Täglich auf Wallfahrt
Hier büßt Zarin Katharina für den Tod an ihrem Mann, werden Hitler und Stalin gemeinsam einem Hillibilli-Psychostress ausgesetzt oder gehen historische Kurtisanen täglich auf Wallfahrt. Eindrucksvoll die Begegnung der Prinzessin mit ihrem „geblendeten“ und verbannten Freund, wobei die Musik aus dem Musical „Gaudi“ (Parca Güell oder Too late) die Dramatik zusätzlich unterstreicht. Zumindest im Schmiere-Genre, folgt die Prinzessin ihrem Geliebten in den Tod. Einem Wunsch von Theo Lehner gemäß, der ebenfalls personifiziert wird („I kenn`mi mit dene kulturelle Sacha net so aus“), spielt die Vorzeitugkeit am Fuggerhof, der vor 200 Jahren die Fürstenerhebung feierte.
 
Geballte Musik und Poesie 

Geballte Musik- und Dichterfürsten mit all ihren Marotten werden dort karrikiert, jagt Goethe dem fürstlichen Gretchen hinterher, läßt Franz Schubert seine „launige Forelle“ von der Angel, widmet Beethoven seine Ode der Freude oder streut Friedrich Schiller im breiten schwäbisch seine Kritik ein. Einen Seitenhieb bekommt auch die Ballettszene ab, während „die Fugger“ für ihre Kunstbeflissenheit Lob erhalten.

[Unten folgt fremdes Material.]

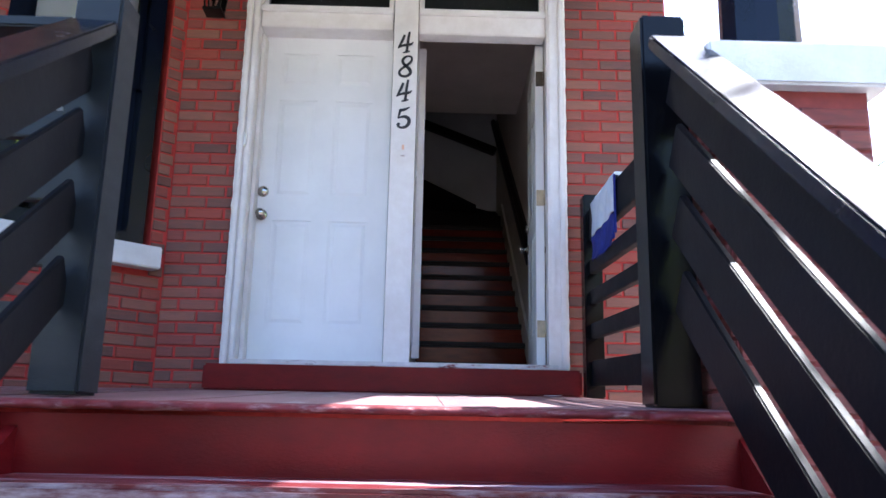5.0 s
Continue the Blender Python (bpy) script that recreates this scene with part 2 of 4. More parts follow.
# ---------------------------------------------------------------- building helpers
def box(bm, x0, x1, y0, y1, z0, z1):
    v = [bm.verts.new((x, y, z)) for x in (x0, x1) for y in (y0, y1) for z in (z0, z1)]
    for f in ((0, 1, 3, 2), (4, 6, 7, 5), (0, 4, 5, 1), (2, 3, 7, 6), (0, 2, 6, 4), (1, 5, 7, 3)):
        bm.faces.new([v[i] for i in f])


def bar(bm, p, q, w, h, side=None):
    """A bar from p to q, w wide across side, h high."""
    p, q = Vector(p), Vector(q)
    d = (q - p).normalized()
    s = Vector(side) if side else d.cross(Vector((0, 0, 1)))
    if s.length < 1e-4:
        s = Vector((1, 0, 0))
    s = (s - d * s.dot(d)).normalized()
    u = s.cross(d).normalized()
    v = [bm.verts.new(e + s * a * w / 2 + u * b * h / 2) for e in (p, q) for a, b in ((-1, -1), (1, -1), (1, 1), (-1, 1))]
    for f in ((3, 2, 1, 0), (4, 5, 6, 7), (0, 1, 5, 4), (1, 2, 6, 5), (2, 3, 7, 6), (3, 0, 4, 7)):
        bm.faces.new([v[i] for i in f])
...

Allerdings zeigt auch dieser höfische Maskenball, dass das Prinzip Ruhm, Wohlstand und Macht der Dreh- und Angelpunkt ist beziehungsweise die Apanage die Heiratsziele lenkt. Niederen Trieben geht da schon eher Goethe mit „Faust III und IV“ nach, bevor das Fest unter Ausschluss des Volkes im Gobelinsaal ausklingt. Maskentechnisch setzt die Fantasiereise in die Gegenzeitigkeit der Musicalproduktion die Krone auf. Was sich dort alles im Paradies tummelt, ob Adam und Eva mit Hnadyausstattung im Mallorcaverschnitt, lautlich hervorragend abgestimmt in Szene gesetztes Getier oder ein „versehentlich heilig gesprochener“, durchs Paradies irrender Ludwig der IX. Äußerst gelungen auch der Dialog zwischen Moses, der jiddische Klänge besteuert, und Mohammed, der Professionelle Bauchtänzerinnen im Reisegepäck hat. Da kann Mutter Thersa mit ihrem Halleluja nur schlecht ausschauen, während die Paradies-Flora in den schönsten Farben erblüht.

Eindrucksvoll 

Eindrucksvoll der Erzengel Gabriel, der die Fantsie-Reisenden zu einem Paradiesischen Traum einlädt, der nur vom Dämon unterbrochen wird. Und wie immer hält der Mann der evaischen Versuchung („Iss bloß koi Obscht“) nicht stand. Gigantisch dagegen dann auch das Schlusslied, das unter dem Motto „Leben ist Liebe und Liebe ist Leben“ steht, anlehnend an den Song „Total Eclypse of the heart“, besser bekannt aus dem Musical „Tanz der Vampire“.

In Höchstform

Nicht nur hier laufen die elf Musiker, aber auch die zahlreichen Sänger unter den 45 Schauspielern zu musikalischer Höchstform auf. Überhaupt beherrscht wieder aüßerste Präzision die Schmiere-Produktion, wobei kleinere, für den Laien kaum merkliche technische Aussetzer oder dem Premierenfieber zuzuschreibende, gut überbrückte und kaum vorkommende (Lied-) Textprobleme beziehungsweise zu früh ins Paradies stürmende Gorillas dem hervorragenden, dreistündigen Gesamteindruck keinen Abbruch tun.